### Aim
Isolate every line in the data with the string "radians" and copy it.
——
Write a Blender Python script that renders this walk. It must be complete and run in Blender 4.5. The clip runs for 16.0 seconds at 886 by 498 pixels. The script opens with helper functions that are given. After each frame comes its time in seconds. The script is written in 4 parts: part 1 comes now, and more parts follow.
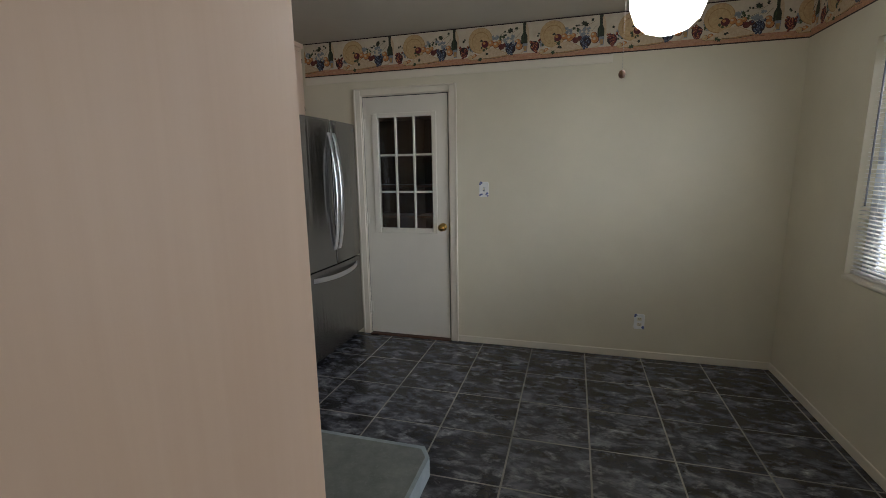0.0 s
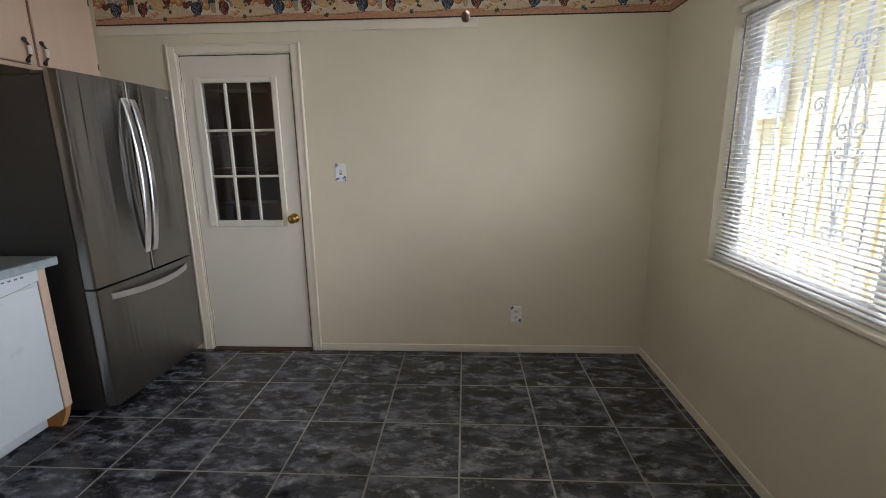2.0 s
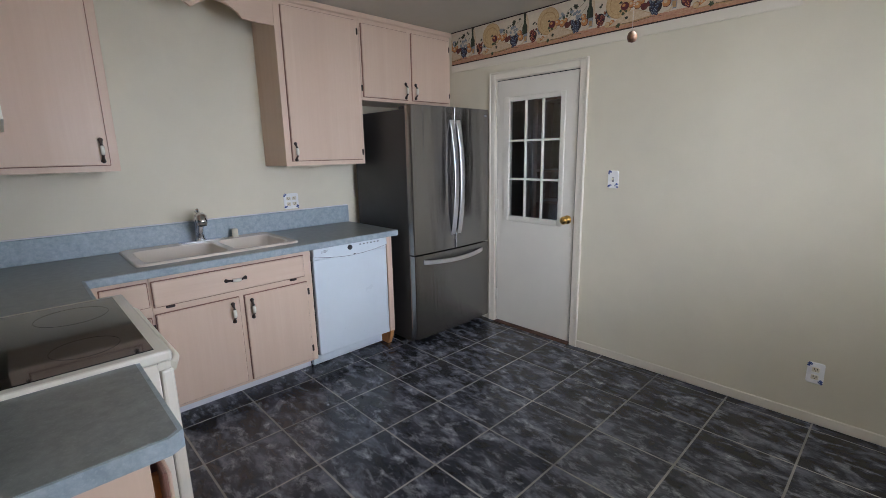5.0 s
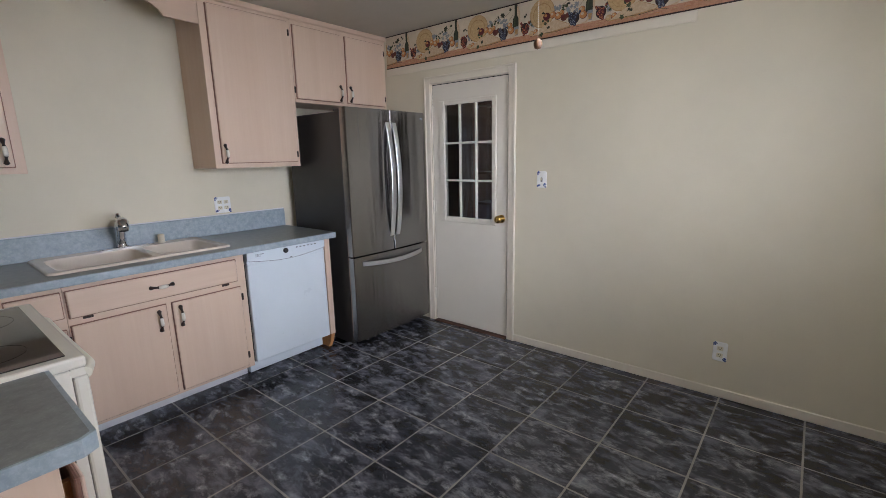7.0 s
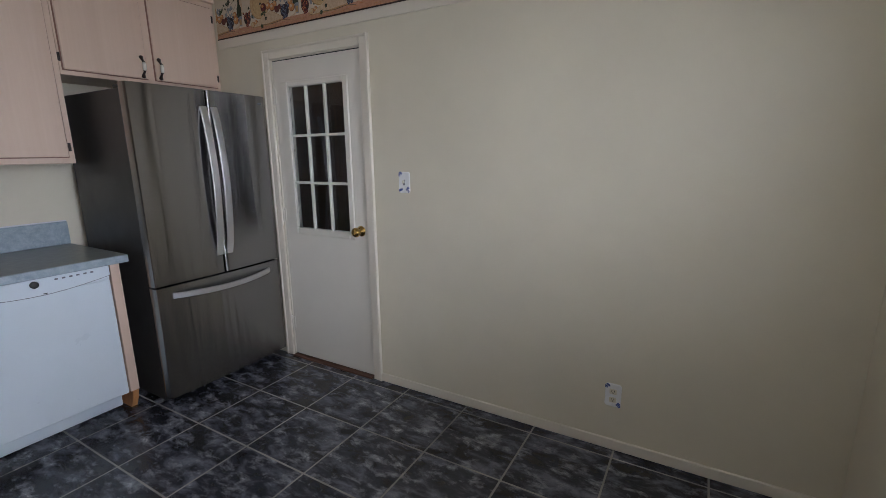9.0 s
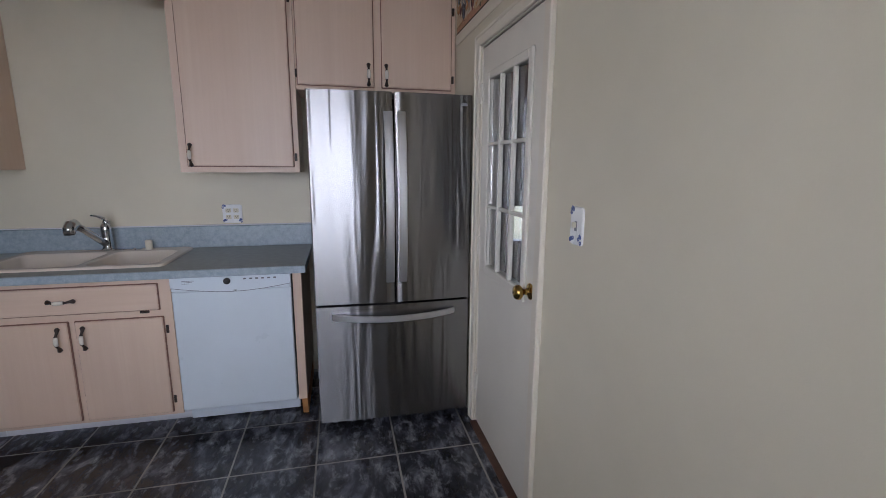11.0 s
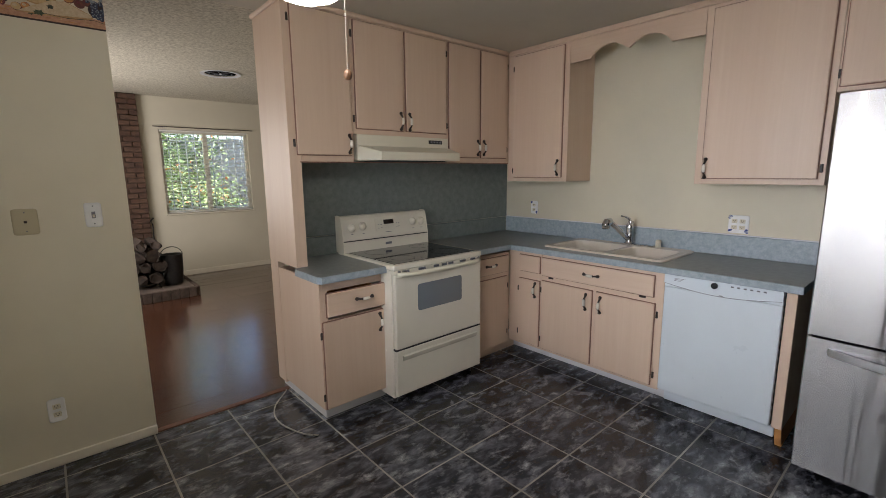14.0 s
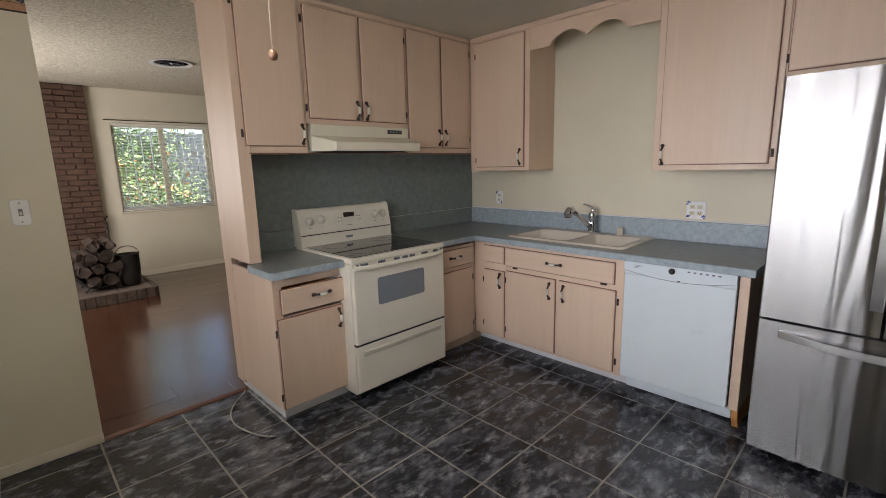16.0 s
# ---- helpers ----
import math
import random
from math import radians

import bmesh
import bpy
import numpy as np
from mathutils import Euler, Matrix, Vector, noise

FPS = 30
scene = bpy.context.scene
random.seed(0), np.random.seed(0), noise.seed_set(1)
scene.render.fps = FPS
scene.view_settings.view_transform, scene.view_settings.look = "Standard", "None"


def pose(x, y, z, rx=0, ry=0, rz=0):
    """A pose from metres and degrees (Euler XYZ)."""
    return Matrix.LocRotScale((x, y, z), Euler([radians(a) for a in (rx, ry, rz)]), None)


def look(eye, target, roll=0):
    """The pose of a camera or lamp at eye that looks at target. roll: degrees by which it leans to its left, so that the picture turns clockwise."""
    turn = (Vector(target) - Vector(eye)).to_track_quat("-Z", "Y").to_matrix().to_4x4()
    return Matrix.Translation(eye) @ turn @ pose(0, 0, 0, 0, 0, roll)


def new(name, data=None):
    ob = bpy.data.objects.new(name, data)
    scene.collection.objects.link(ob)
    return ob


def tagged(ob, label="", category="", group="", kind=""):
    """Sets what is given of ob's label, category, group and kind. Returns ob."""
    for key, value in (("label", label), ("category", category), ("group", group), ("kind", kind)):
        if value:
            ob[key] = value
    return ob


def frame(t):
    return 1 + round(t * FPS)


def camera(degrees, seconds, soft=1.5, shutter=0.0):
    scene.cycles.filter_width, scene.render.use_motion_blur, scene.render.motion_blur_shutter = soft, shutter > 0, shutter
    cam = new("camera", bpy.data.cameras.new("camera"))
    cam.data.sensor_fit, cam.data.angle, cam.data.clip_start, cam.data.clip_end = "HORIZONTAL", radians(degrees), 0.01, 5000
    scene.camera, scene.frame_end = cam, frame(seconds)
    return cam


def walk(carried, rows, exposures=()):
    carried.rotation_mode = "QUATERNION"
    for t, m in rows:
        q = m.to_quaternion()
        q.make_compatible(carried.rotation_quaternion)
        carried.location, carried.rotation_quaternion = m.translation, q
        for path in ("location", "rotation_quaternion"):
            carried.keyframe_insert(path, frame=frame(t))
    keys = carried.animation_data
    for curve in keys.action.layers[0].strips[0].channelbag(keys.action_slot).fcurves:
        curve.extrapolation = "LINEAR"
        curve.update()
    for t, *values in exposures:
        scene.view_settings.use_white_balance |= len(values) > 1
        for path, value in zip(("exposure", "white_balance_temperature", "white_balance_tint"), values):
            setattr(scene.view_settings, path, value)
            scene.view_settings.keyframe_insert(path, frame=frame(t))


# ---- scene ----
cam = camera(89.3, 16.0, 0.7)
PATH = [
    (0, (2.522, -0.089, 1.437), (1.973, 1.801, 1.083), -0.9),
    (0.5, (2.575, 0.122, 1.438), (2.162, 2.044, 1.072), -0.2),
    (1, (2.601, 0.23, 1.422), (2.285, 2.167, 1.037), 0.0),
    (1.5, (2.651, 0.29, 1.416), (2.469, 2.238, 0.999), -0.2),
    (2, (2.676, 0.417, 1.414), (2.577, 2.367, 0.98), -0.6),
    (2.5, (2.741, 0.561, 1.442), (2.592, 2.504, 0.991), -0.8),
    (3, (2.939, 0.684, 1.437), (2.495, 2.585, 1.004), -0.6),
    (3.5, (3.095, 0.665, 1.475), (2.255, 2.425, 1.033), -0.6),
    (4, (3.193, 0.566, 1.46), (2.025, 2.13, 1.023), -1.0),
    (4.2, (3.213, 0.538, 1.467), (1.941, 2.018, 1.029), -1.1),
    (6.3, (3.312, 0.429, 1.469), (1.853, 1.733, 1.054), -1.1),
    (6.5, (3.327, 0.442, 1.446), (1.919, 1.805, 1.044), -1.1),
    (7, (3.347, 0.466, 1.447), (2.1, 1.976, 1.042), -1.2),
    (7.5, (3.346, 0.499, 1.466), (2.278, 2.135, 1.038), -1.4),
    (8, (3.369, 0.614, 1.437), (2.434, 2.332, 1.022), -1.4),
    (8.2, (3.356, 0.703, 1.424), (2.468, 2.447, 1.011), -1.2),
    (10.3, (3.226, 2.377, 1.449), (1.646, 3.534, 1.039), 0.3),
    (10.5, (3.191, 2.478, 1.435), (1.492, 3.457, 1.04), 0.4),
    (11, (3.089, 2.69, 1.456), (1.174, 3.127, 1.081), 0.4),
    (11.5, (3.068, 2.831, 1.471), (1.104, 2.705, 1.116), 0.1),
    (12, (3.13, 2.945, 1.482), (1.244, 2.375, 1.135), -0.0),
    (12.5, (3.216, 2.968, 1.485), (1.417, 2.167, 1.133), -0.3),
    (13, (3.289, 2.962, 1.486), (1.618, 1.922, 1.134), -0.5),
    (13.5, (3.336, 2.937, 1.485), (1.827, 1.67, 1.138), -0.6),
    (14, (3.367, 2.917, 1.486), (2.063, 1.438, 1.148), -0.6),
    (14.5, (3.397, 2.911, 1.483), (2.287, 1.279, 1.16), -0.6),
    (15, (3.412, 2.904, 1.492), (2.429, 1.191, 1.173), -0.3),
    (15.5, (3.371, 2.915, 1.483), (2.266, 1.281, 1.153), -0.7),
    (16, (3.251, 2.947, 1.464), (1.877, 1.542, 1.095), -1.4),
]
EXPOSURES = [(0.0, 1.18, 5950, 9), (1.0, 1.58, 6120, 12), (1.5, 1.75, 6020, 12), (2.0, 1.68, 6070, 12), (2.5, 1.62, 5870, 13), (3.0, 1.65, 5820, 15), (3.5, 1.95, 5570, 13), (6.5, 1.97, 5720, 13), (7.0, 1.97, 5820, 15), (7.5, 1.87, 5820, 15), (8.0, 1.62, 5770, 15), (10.3, 1.48, 5520, 13),
             (11.0, 1.44, 5620, 17), (12.5, 1.85, 5770, 13), (13.5, 1.8, 6120, 13), (14.5, 1.8, 6320, 13), (15.0, 1.6, 6520, 12), (15.5, 1.35, 6820, 10), (16.0, 1.9, 6320, 14)]
walk(cam, [(t, look(eye, target, roll)) for t, eye, target, roll in PATH], EXPOSURES)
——
### Complete output
from math import radians
    return Matrix.LocRotScale((x, y, z), Euler([radians(a) for a in (rx, ry, rz)]), None)
    cam.data.sensor_fit, cam.data.angle, cam.data.clip_start, cam.data.clip_end = "HORIZONTAL", radians(degrees), 0.01, 5000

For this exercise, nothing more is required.